The first difference model in panel data analysis is used to focus on within-entity variations over time, correcting for any time-invariant characteristics by estimating the changes in variables across time, which differs from the OLS regression's approach.

Step-by-step explanation:

In the context of panel data analysis, the first difference model controls for any time-invariant characteristics of individuals by using the difference in the variables between two time periods. Unlike the Ordinary Least Squares (OLS) regression, which simply involves a linear relationship between a set of explanatory variables and the outcome variable, the first difference model estimates the change in the dependent variable that is associated with changes in the independent variables from one time period to the next. This is particularly useful in panel data where we observe the same entities over multiple time periods.

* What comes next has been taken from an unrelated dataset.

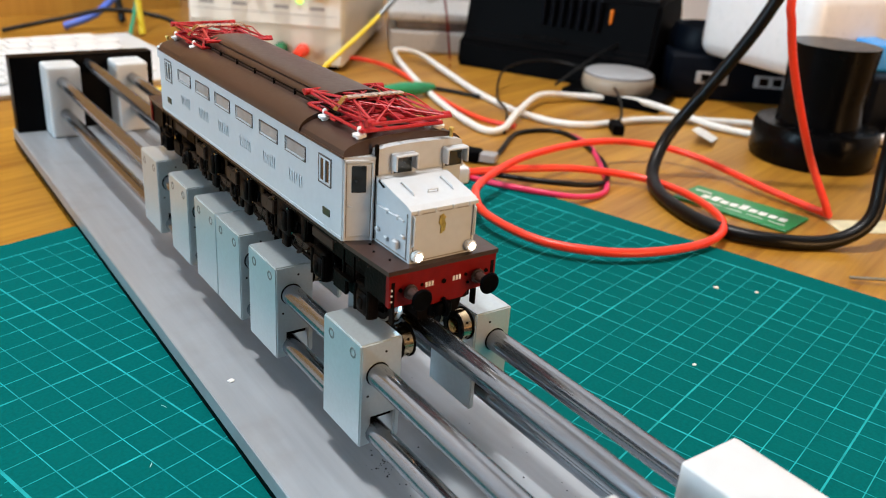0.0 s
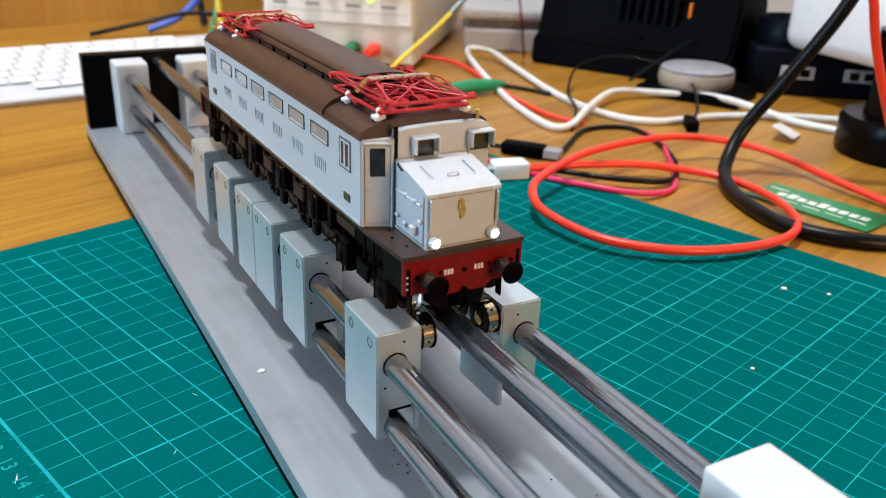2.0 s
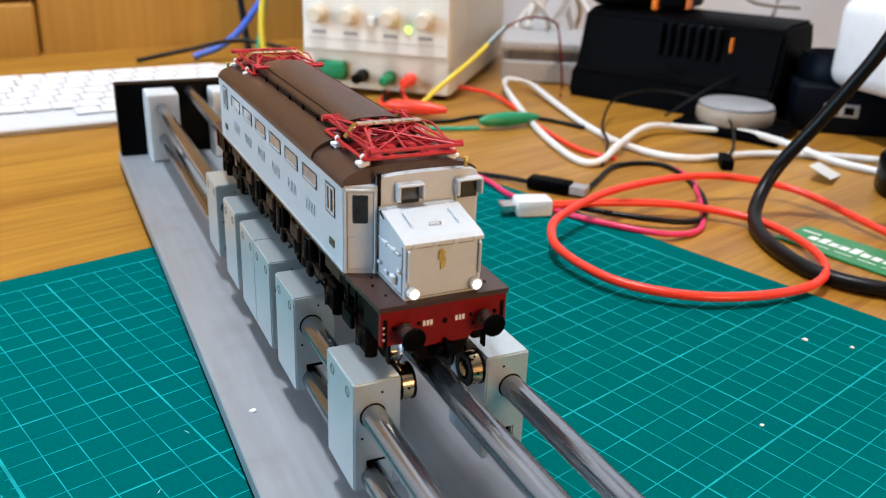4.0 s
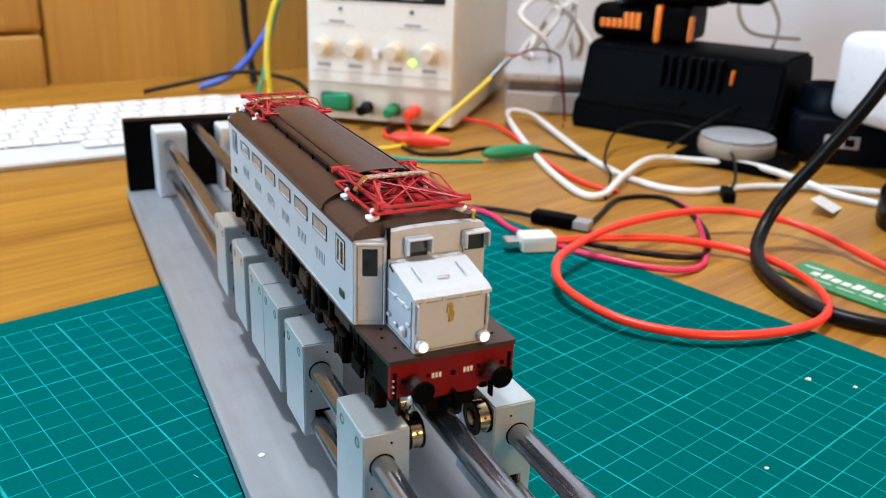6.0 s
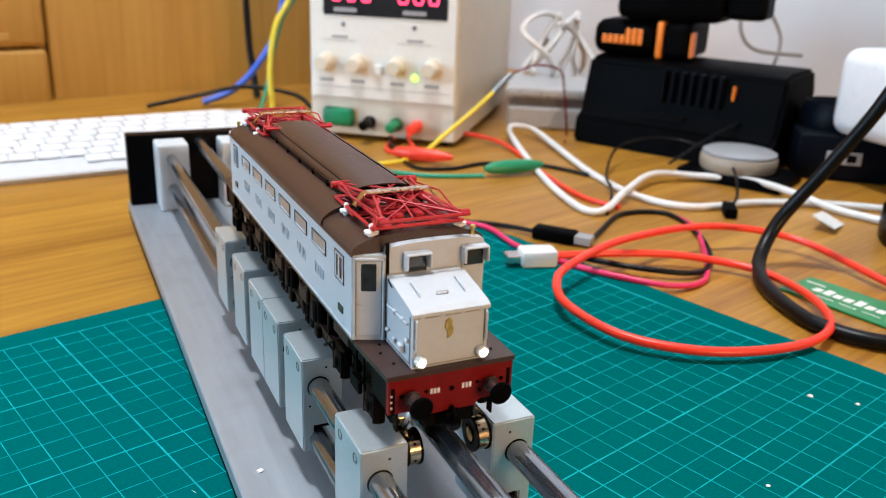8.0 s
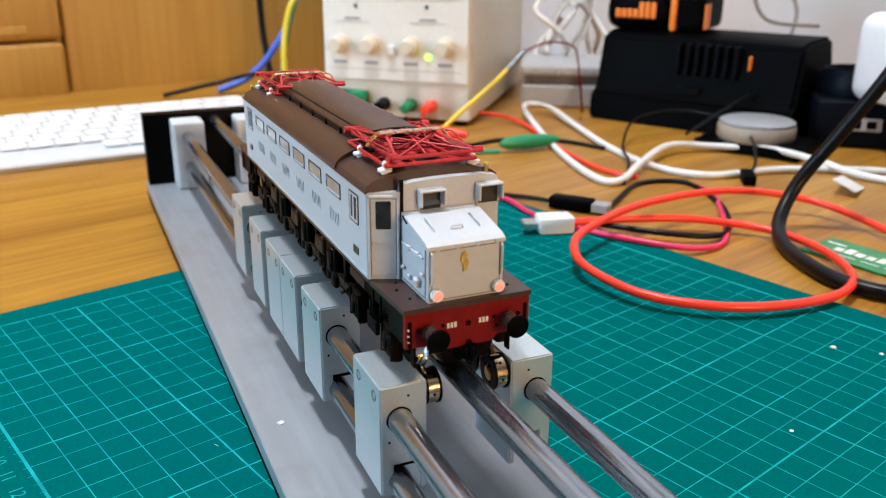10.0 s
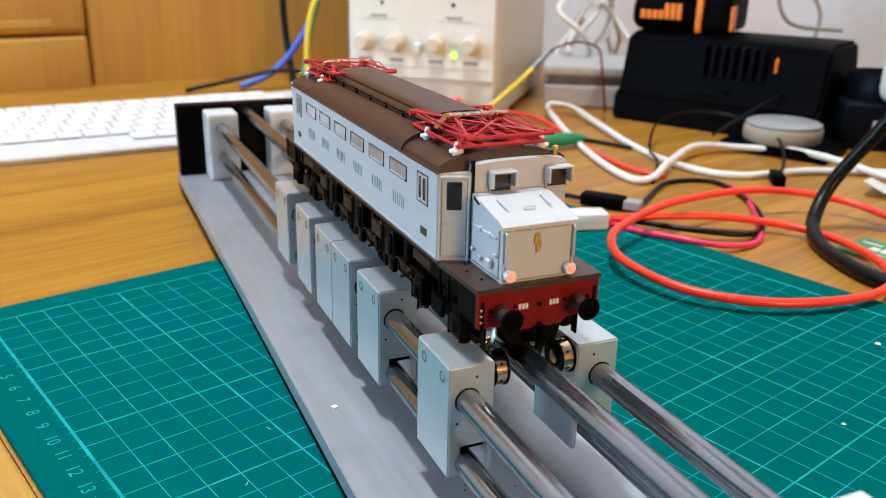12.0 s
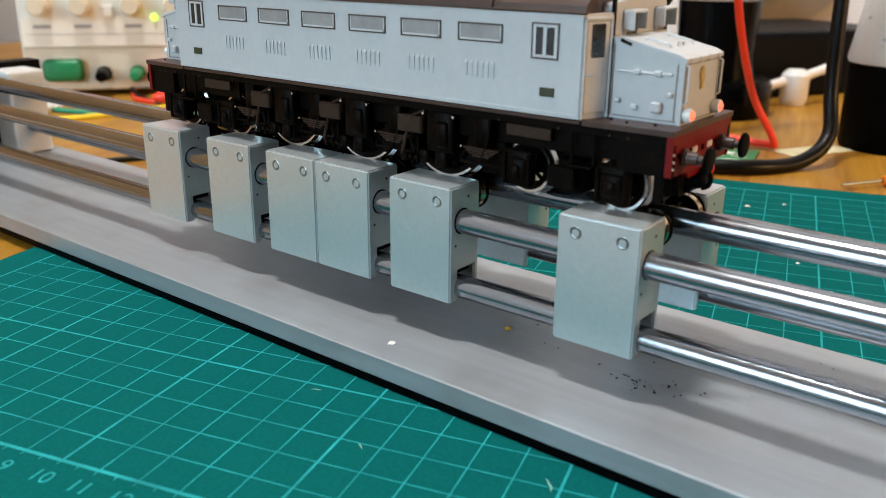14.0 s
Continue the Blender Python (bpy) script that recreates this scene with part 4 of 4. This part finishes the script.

To estimate a first difference model using the plm command in R, you specify the model as model="fd" in the command structure, which stands for first difference. When reviewing the results, standard errors can be clustered by groups to correct for any within-group error correlations using the coeftest function with the option cluster="group".

The first difference model is different from OLS because it focuses on the within-entity (such as individuals, companies, countries, etc.) variation over time, removing the effects of unobserved variables that do not change over time. This method is often used when panel data is available, to account for potential autocorrelation and unobserved individual heterogeneity that commonly violate the OLS assumptions.